Start

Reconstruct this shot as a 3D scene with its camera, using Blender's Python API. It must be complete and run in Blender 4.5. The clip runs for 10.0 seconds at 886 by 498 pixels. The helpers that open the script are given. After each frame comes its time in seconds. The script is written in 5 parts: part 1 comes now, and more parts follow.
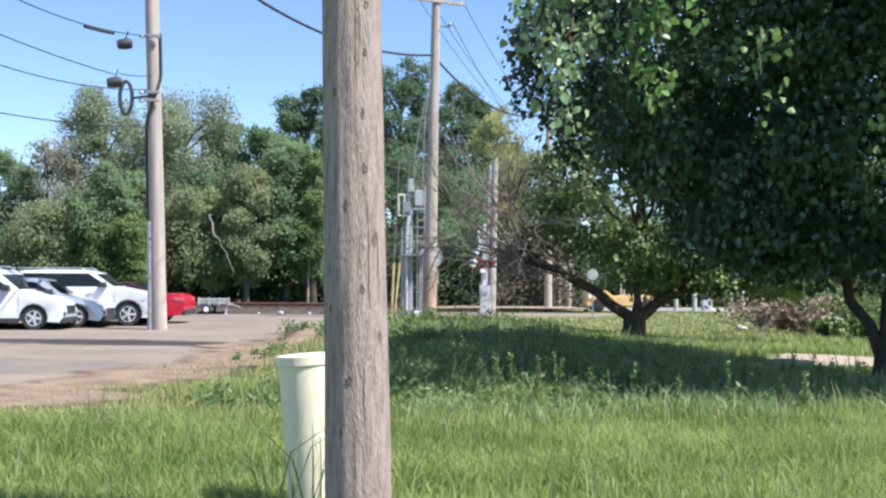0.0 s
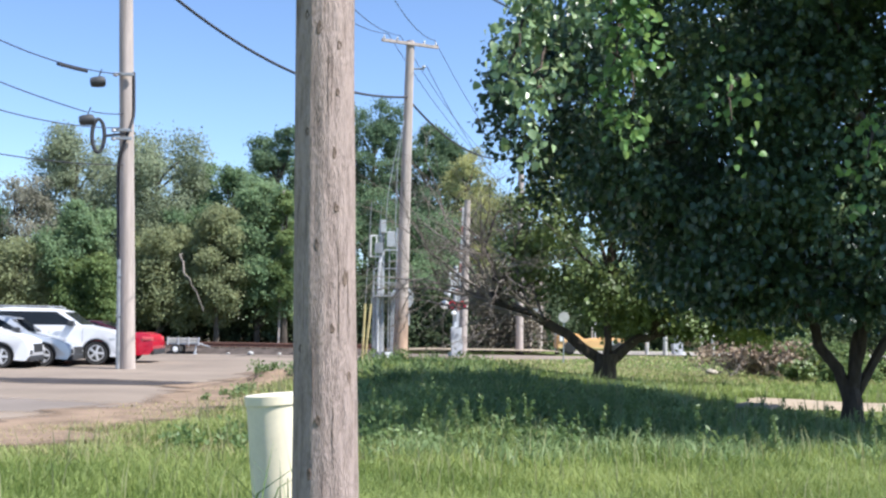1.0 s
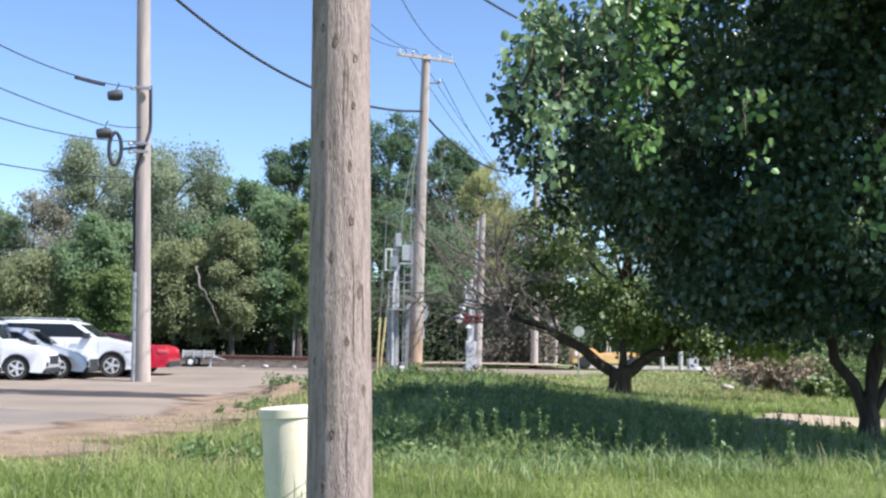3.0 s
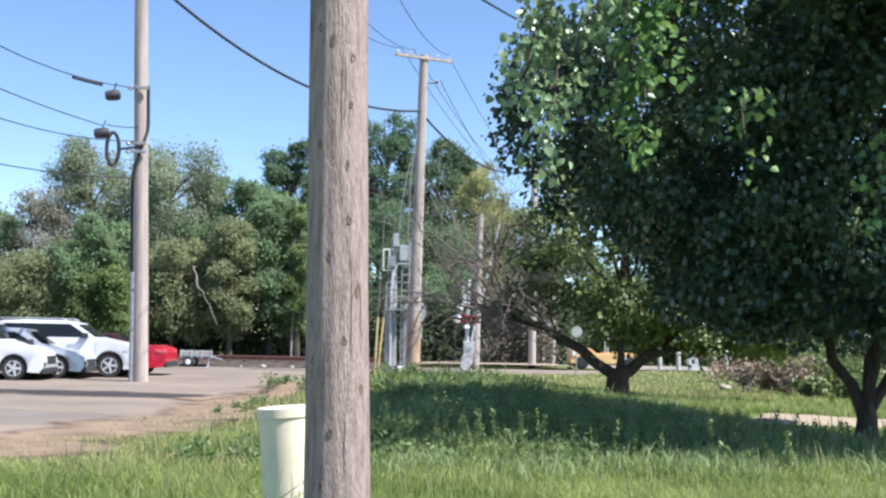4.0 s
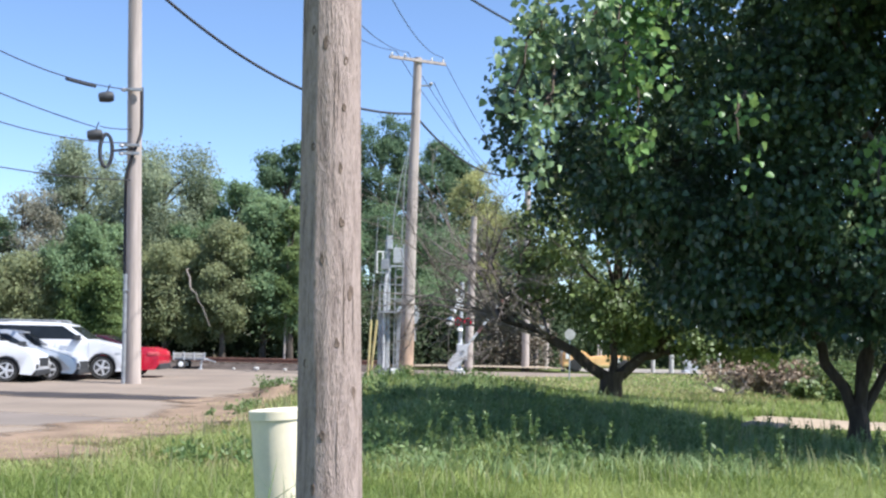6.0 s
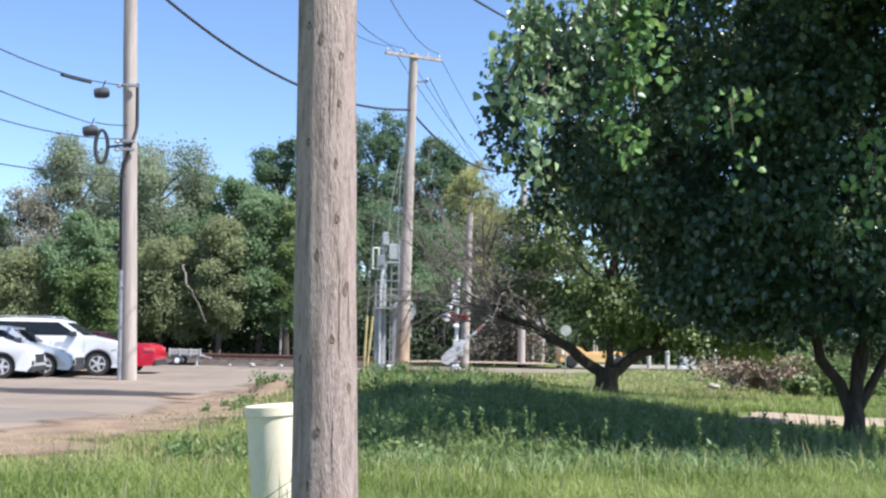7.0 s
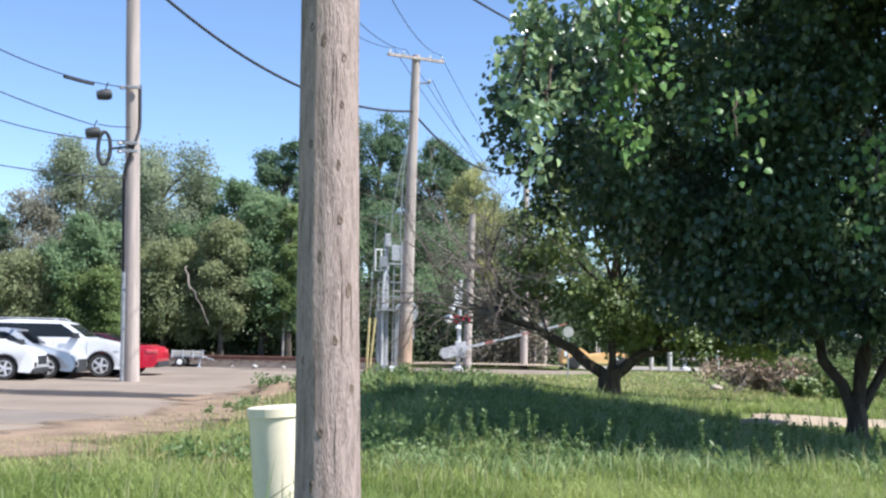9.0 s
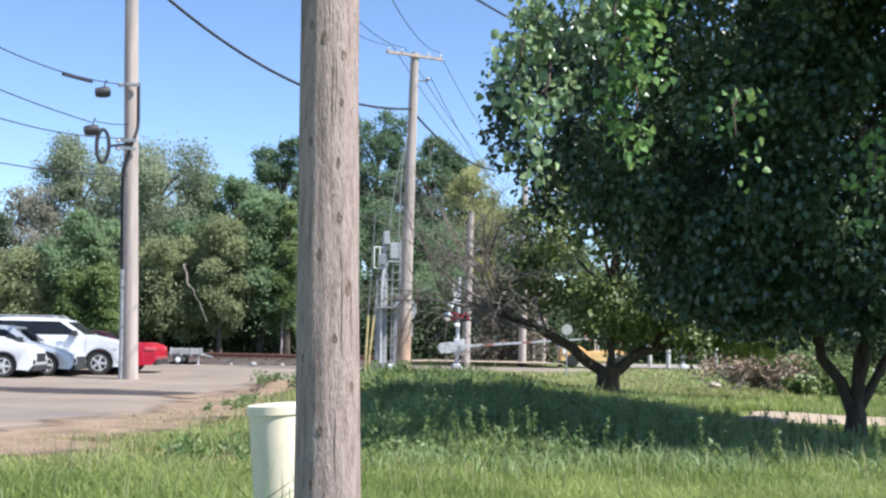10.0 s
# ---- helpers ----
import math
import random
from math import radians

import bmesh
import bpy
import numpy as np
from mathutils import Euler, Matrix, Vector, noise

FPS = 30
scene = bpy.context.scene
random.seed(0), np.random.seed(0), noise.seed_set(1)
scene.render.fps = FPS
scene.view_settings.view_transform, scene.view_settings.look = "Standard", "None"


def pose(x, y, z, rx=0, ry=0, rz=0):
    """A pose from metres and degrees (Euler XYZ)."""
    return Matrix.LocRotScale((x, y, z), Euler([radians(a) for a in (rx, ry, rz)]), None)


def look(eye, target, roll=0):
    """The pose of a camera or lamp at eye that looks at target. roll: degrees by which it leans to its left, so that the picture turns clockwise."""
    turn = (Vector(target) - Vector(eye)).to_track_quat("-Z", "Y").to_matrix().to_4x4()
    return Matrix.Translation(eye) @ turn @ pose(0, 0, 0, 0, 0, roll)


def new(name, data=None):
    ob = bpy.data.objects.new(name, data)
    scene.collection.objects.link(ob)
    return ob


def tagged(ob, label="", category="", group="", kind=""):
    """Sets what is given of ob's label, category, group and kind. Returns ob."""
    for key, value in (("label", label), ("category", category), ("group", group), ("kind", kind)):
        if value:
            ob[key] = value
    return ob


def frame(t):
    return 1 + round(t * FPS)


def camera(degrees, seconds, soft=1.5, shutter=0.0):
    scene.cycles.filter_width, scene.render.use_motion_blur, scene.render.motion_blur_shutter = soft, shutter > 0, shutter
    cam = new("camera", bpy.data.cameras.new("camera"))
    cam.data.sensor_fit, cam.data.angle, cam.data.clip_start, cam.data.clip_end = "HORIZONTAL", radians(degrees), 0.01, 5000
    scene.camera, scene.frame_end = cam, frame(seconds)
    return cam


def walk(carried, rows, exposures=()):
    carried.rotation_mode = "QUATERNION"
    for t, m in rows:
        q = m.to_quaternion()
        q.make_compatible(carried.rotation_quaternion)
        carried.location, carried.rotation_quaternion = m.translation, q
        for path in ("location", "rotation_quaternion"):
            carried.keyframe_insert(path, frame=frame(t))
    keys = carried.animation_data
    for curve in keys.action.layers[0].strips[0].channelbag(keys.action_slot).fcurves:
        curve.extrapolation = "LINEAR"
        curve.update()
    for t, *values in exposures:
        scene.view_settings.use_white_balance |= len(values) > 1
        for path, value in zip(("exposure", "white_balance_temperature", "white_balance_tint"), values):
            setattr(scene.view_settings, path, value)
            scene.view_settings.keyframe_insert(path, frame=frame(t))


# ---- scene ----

End

__Description of the task__: Up to and including the line with "import math", copy the data above from its first line. Skip pictures.

__Problem solution__:
Reconstruct this shot as a 3D scene with its camera, using Blender's Python API. It must be complete and run in Blender 4.5. The clip runs for 10.0 seconds at 886 by 498 pixels. The helpers that open the script are given. After each frame comes its time in seconds. The script is written in 5 parts: part 1 comes now, and more parts follow.
0.0 s
1.0 s
3.0 s
4.0 s
6.0 s
7.0 s
9.0 s
10.0 s
# ---- helpers ----
import math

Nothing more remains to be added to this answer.